Reproduce the data exactly and drop any pictures it holds.

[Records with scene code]
++++
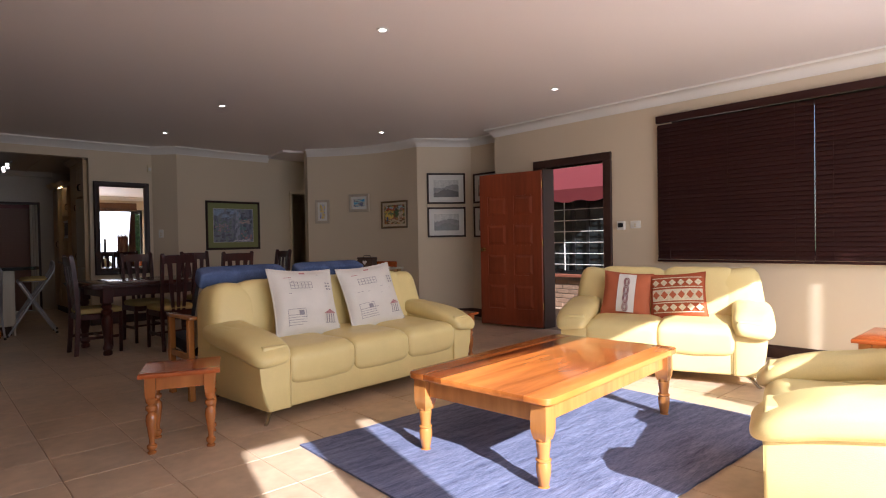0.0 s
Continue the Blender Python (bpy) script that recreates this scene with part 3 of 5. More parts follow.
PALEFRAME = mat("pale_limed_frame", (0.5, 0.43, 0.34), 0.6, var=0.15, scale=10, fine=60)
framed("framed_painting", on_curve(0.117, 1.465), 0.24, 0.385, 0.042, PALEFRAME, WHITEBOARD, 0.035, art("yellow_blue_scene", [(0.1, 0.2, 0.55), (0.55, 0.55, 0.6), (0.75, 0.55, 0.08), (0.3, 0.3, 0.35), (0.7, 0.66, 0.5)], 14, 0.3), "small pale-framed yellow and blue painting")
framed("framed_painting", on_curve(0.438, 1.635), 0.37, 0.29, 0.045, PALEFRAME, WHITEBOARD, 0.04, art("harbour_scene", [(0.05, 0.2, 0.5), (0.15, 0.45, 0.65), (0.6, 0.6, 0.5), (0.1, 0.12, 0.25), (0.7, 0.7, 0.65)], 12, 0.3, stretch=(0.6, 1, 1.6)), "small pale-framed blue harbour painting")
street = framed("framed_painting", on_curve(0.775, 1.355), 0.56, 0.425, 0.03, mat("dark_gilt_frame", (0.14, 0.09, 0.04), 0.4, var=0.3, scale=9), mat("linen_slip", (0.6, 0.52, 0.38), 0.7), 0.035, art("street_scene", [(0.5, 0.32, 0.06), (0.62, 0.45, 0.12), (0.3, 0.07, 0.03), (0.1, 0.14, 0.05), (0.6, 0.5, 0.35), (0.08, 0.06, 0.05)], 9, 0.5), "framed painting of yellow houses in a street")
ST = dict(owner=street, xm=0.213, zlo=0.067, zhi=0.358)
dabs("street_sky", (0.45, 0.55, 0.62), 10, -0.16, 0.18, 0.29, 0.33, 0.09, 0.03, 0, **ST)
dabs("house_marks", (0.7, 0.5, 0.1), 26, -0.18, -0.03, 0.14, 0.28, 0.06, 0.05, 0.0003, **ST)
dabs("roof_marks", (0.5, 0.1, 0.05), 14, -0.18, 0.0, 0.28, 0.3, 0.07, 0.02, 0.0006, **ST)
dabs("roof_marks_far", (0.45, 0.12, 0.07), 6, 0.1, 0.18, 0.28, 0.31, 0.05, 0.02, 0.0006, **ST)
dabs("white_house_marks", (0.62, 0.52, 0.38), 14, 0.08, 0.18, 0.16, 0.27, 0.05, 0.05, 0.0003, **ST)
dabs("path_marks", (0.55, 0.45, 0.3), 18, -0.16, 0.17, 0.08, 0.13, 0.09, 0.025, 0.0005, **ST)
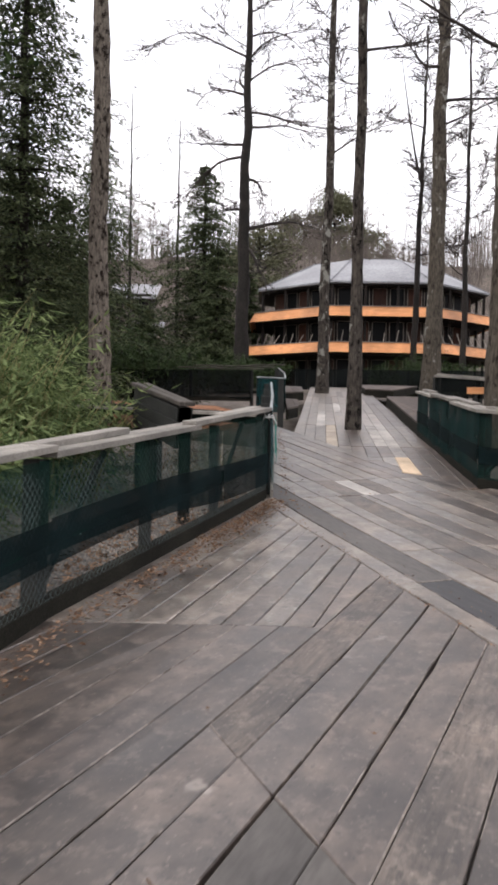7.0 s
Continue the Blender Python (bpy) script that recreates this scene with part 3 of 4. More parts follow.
++++
→ Reply to the task
0.0 s
Continue the Blender Python (bpy) script that recreates this scene with part 3 of 5. More parts follow.
PALEFRAME = mat("pale_limed_frame", (0.5, 0.43, 0.34), 0.6, var=0.15, scale=10, fine=60)
framed("framed_painting", on_curve(0.117, 1.465), 0.24, 0.385, 0.042, PALEFRAME, WHITEBOARD, 0.035, art("yellow_blue_scene", [(0.1, 0.2, 0.55), (0.55, 0.55, 0.6), (0.75, 0.55, 0.08), (0.3, 0.3, 0.35), (0.7, 0.66, 0.5)], 14, 0.3), "small pale-framed yellow and blue painting")
framed("framed_painting", on_curve(0.438, 1.635), 0.37, 0.29, 0.045, PALEFRAME, WHITEBOARD, 0.04, art("harbour_scene", [(0.05, 0.2, 0.5), (0.15, 0.45, 0.65), (0.6, 0.6, 0.5), (0.1, 0.12, 0.25), (0.7, 0.7, 0.65)], 12, 0.3, stretch=(0.6, 1, 1.6)), "small pale-framed blue harbour painting")
street = framed("framed_painting", on_curve(0.775, 1.355), 0.56, 0.425, 0.03, mat("dark_gilt_frame", (0.14, 0.09, 0.04), 0.4, var=0.3, scale=9), mat("linen_slip", (0.6, 0.52, 0.38), 0.7), 0.035, art("street_scene", [(0.5, 0.32, 0.06), (0.62, 0.45, 0.12), (0.3, 0.07, 0.03), (0.1, 0.14, 0.05), (0.6, 0.5, 0.35), (0.08, 0.06, 0.05)], 9, 0.5), "framed painting of yellow houses in a street")
ST = dict(owner=street, xm=0.213, zlo=0.067, zhi=0.358)
dabs("street_sky", (0.45, 0.55, 0.62), 10, -0.16, 0.18, 0.29, 0.33, 0.09, 0.03, 0, **ST)
dabs("house_marks", (0.7, 0.5, 0.1), 26, -0.18, -0.03, 0.14, 0.28, 0.06, 0.05, 0.0003, **ST)
dabs("roof_marks", (0.5, 0.1, 0.05), 14, -0.18, 0.0, 0.28, 0.3, 0.07, 0.02, 0.0006, **ST)
dabs("roof_marks_far", (0.45, 0.12, 0.07), 6, 0.1, 0.18, 0.28, 0.31, 0.05, 0.02, 0.0006, **ST)
dabs("white_house_marks", (0.62, 0.52, 0.38), 14, 0.08, 0.18, 0.16, 0.27, 0.05, 0.05, 0.0003, **ST)
dabs("path_marks", (0.55, 0.45, 0.3), 18, -0.16, 0.17, 0.08, 0.13, 0.09, 0.025, 0.0005, **ST)
7.0 s
Continue the Blender Python (bpy) script that recreates this scene with part 3 of 4. More parts follow.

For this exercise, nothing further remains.